Set the listing down again in full, word for word, with the pictures left out.

# # # # #

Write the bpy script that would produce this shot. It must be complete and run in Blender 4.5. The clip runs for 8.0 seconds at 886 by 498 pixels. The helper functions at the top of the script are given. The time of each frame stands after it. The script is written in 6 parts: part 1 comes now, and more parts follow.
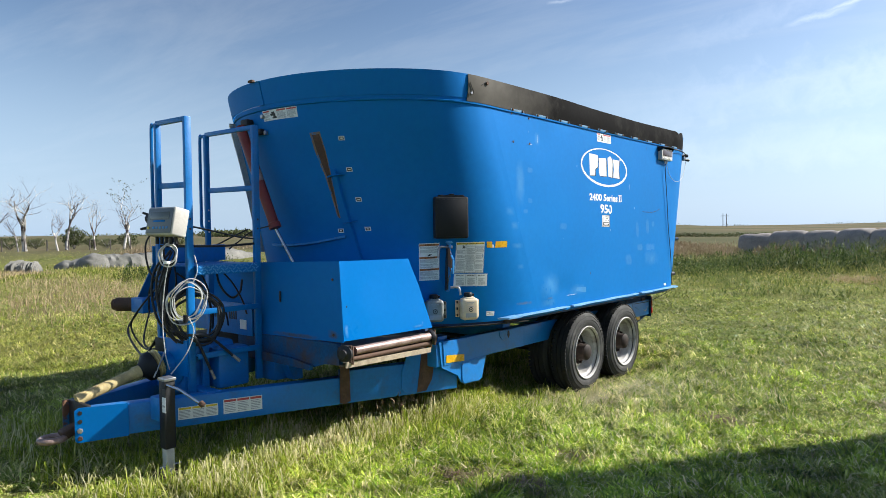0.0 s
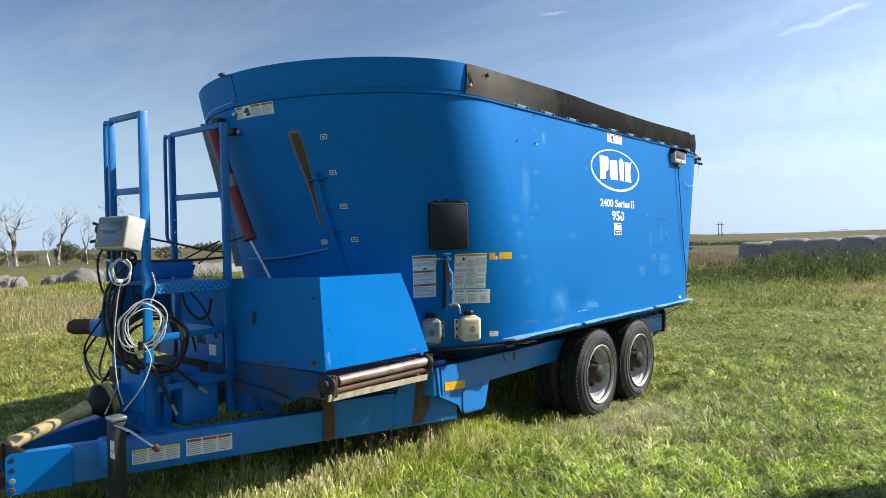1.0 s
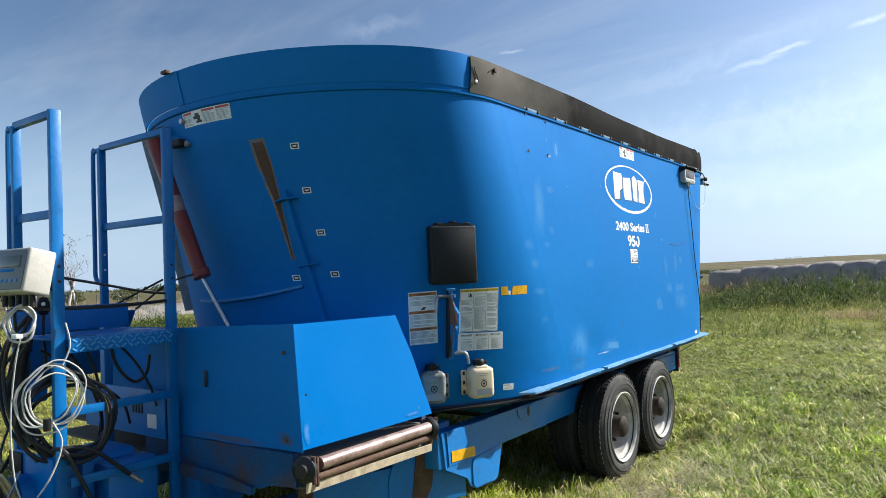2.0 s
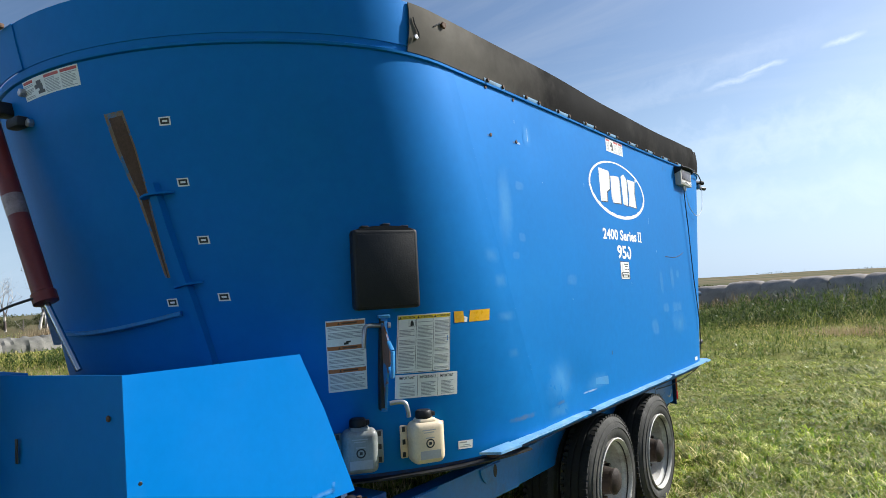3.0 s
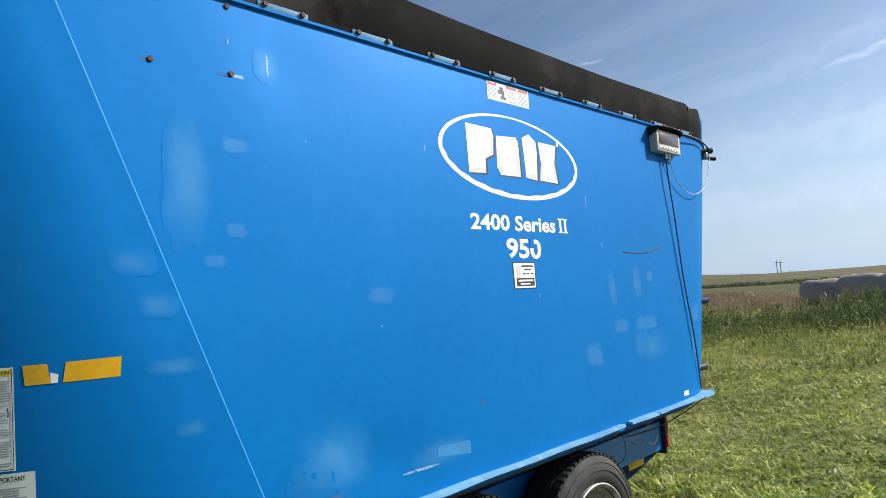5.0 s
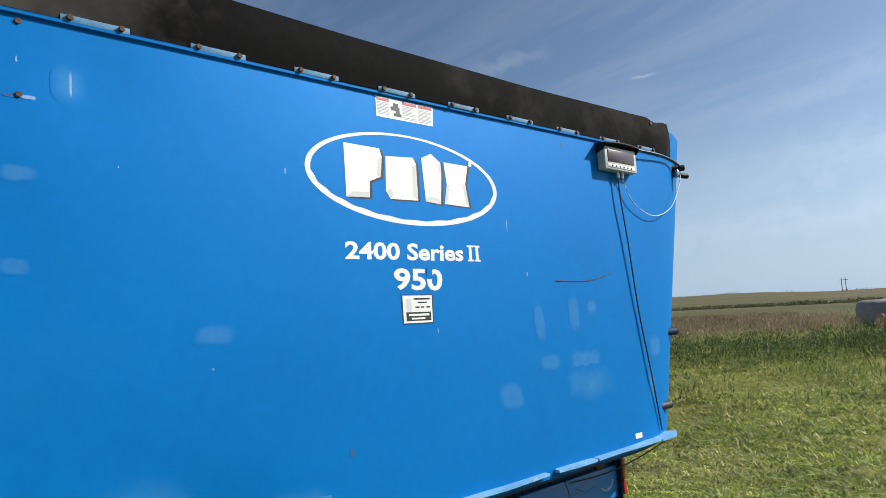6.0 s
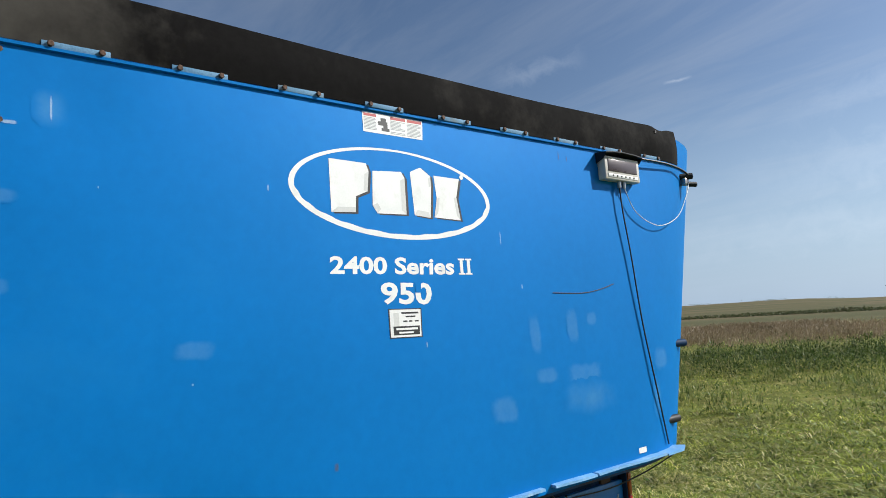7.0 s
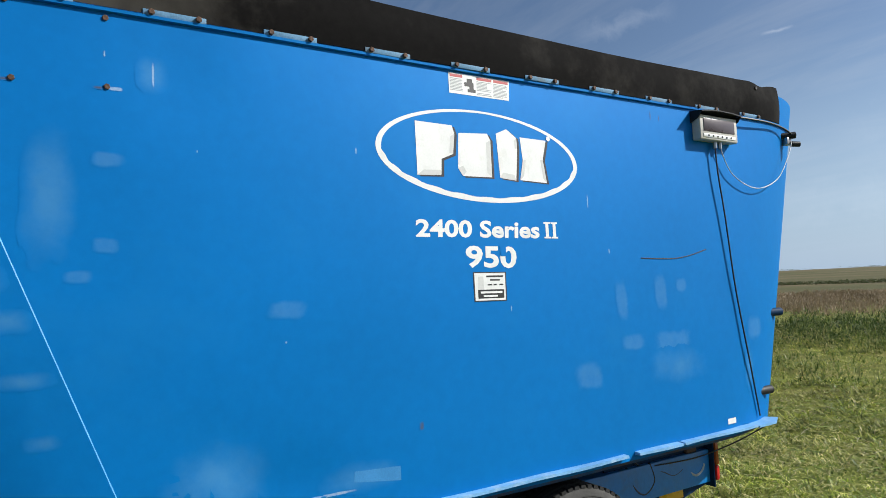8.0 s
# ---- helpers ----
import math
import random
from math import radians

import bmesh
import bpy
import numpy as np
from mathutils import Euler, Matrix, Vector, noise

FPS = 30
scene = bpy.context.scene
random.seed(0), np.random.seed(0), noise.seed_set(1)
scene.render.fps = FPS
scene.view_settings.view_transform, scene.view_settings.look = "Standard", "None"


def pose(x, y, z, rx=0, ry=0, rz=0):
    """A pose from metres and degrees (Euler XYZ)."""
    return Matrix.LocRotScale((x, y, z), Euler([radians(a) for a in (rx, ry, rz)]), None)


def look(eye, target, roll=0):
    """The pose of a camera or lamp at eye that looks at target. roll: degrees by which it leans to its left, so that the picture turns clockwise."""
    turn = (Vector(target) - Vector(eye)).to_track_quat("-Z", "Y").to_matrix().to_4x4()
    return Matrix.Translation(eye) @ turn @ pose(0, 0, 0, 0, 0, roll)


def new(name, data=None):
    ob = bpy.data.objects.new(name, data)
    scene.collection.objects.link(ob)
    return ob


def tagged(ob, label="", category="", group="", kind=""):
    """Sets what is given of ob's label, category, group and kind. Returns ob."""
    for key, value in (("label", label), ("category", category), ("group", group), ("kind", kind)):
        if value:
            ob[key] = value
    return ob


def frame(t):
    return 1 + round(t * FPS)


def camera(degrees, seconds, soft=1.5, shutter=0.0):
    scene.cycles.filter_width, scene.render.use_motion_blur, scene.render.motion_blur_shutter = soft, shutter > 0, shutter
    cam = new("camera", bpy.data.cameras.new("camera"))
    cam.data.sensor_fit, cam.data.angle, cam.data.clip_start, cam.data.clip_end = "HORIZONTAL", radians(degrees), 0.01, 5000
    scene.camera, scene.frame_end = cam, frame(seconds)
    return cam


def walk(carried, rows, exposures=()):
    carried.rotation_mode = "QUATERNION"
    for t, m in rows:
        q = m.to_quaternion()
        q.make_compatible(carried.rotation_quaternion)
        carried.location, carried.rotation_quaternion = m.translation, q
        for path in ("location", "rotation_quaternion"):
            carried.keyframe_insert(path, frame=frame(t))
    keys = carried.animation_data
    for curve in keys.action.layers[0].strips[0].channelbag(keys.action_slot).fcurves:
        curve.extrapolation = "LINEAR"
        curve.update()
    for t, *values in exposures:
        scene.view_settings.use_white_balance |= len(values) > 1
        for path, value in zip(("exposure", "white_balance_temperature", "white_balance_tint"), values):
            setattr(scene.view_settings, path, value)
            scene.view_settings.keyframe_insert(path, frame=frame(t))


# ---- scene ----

# # # # #

TASK SOLUTION:
Write the bpy script that would produce this shot. It must be complete and run in Blender 4.5. The clip runs for 8.0 seconds at 886 by 498 pixels. The helper functions at the top of the script are given. The time of each frame stands after it. The script is written in 6 parts: part 1 comes now, and more parts follow.
0.0 s
1.0 s
2.0 s
3.0 s
5.0 s
6.0 s
7.0 s
8.0 s
# ---- helpers ----
import math
import random
from math import radians

import bmesh
import bpy
import numpy as np
from mathutils import Euler, Matrix, Vector, noise

FPS = 30
scene = bpy.context.scene
random.seed(0), np.random.seed(0), noise.seed_set(1)
scene.render.fps = FPS
scene.view_settings.view_transform, scene.view_settings.look = "Standard", "None"


def pose(x, y, z, rx=0, ry=0, rz=0):
    """A pose from metres and degrees (Euler XYZ)."""
    return Matrix.LocRotScale((x, y, z), Euler([radians(a) for a in (rx, ry, rz)]), None)


def look(eye, target, roll=0):
    """The pose of a camera or lamp at eye that looks at target. roll: degrees by which it leans to its left, so that the picture turns clockwise."""
    turn = (Vector(target) - Vector(eye)).to_track_quat("-Z", "Y").to_matrix().to_4x4()
    return Matrix.Translation(eye) @ turn @ pose(0, 0, 0, 0, 0, roll)


def new(name, data=None):
    ob = bpy.data.objects.new(name, data)
    scene.collection.objects.link(ob)
    return ob


def tagged(ob, label="", category="", group="", kind=""):
    """Sets what is given of ob's label, category, group and kind. Returns ob."""
    for key, value in (("label", label), ("category", category), ("group", group), ("kind", kind)):
        if value:
            ob[key] = value
    return ob


def frame(t):
    return 1 + round(t * FPS)


def camera(degrees, seconds, soft=1.5, shutter=0.0):
    scene.cycles.filter_width, scene.render.use_motion_blur, scene.render.motion_blur_shutter = soft, shutter > 0, shutter
    cam = new("camera", bpy.data.cameras.new("camera"))
    cam.data.sensor_fit, cam.data.angle, cam.data.clip_start, cam.data.clip_end = "HORIZONTAL", radians(degrees), 0.01, 5000
    scene.camera, scene.frame_end = cam, frame(seconds)
    return cam


def walk(carried, rows, exposures=()):
    carried.rotation_mode = "QUATERNION"
    for t, m in rows:
        q = m.to_quaternion()
        q.make_compatible(carried.rotation_quaternion)
        carried.location, carried.rotation_quaternion = m.translation, q
        for path in ("location", "rotation_quaternion"):
            carried.keyframe_insert(path, frame=frame(t))
    keys = carried.animation_data
    for curve in keys.action.layers[0].strips[0].channelbag(keys.action_slot).fcurves:
        curve.extrapolation = "LINEAR"
        curve.update()
    for t, *values in exposures:
        scene.view_settings.use_white_balance |= len(values) > 1
        for path, value in zip(("exposure", "white_balance_temperature", "white_balance_tint"), values):
            setattr(scene.view_settings, path, value)
            scene.view_settings.keyframe_insert(path, frame=frame(t))


# ---- scene ----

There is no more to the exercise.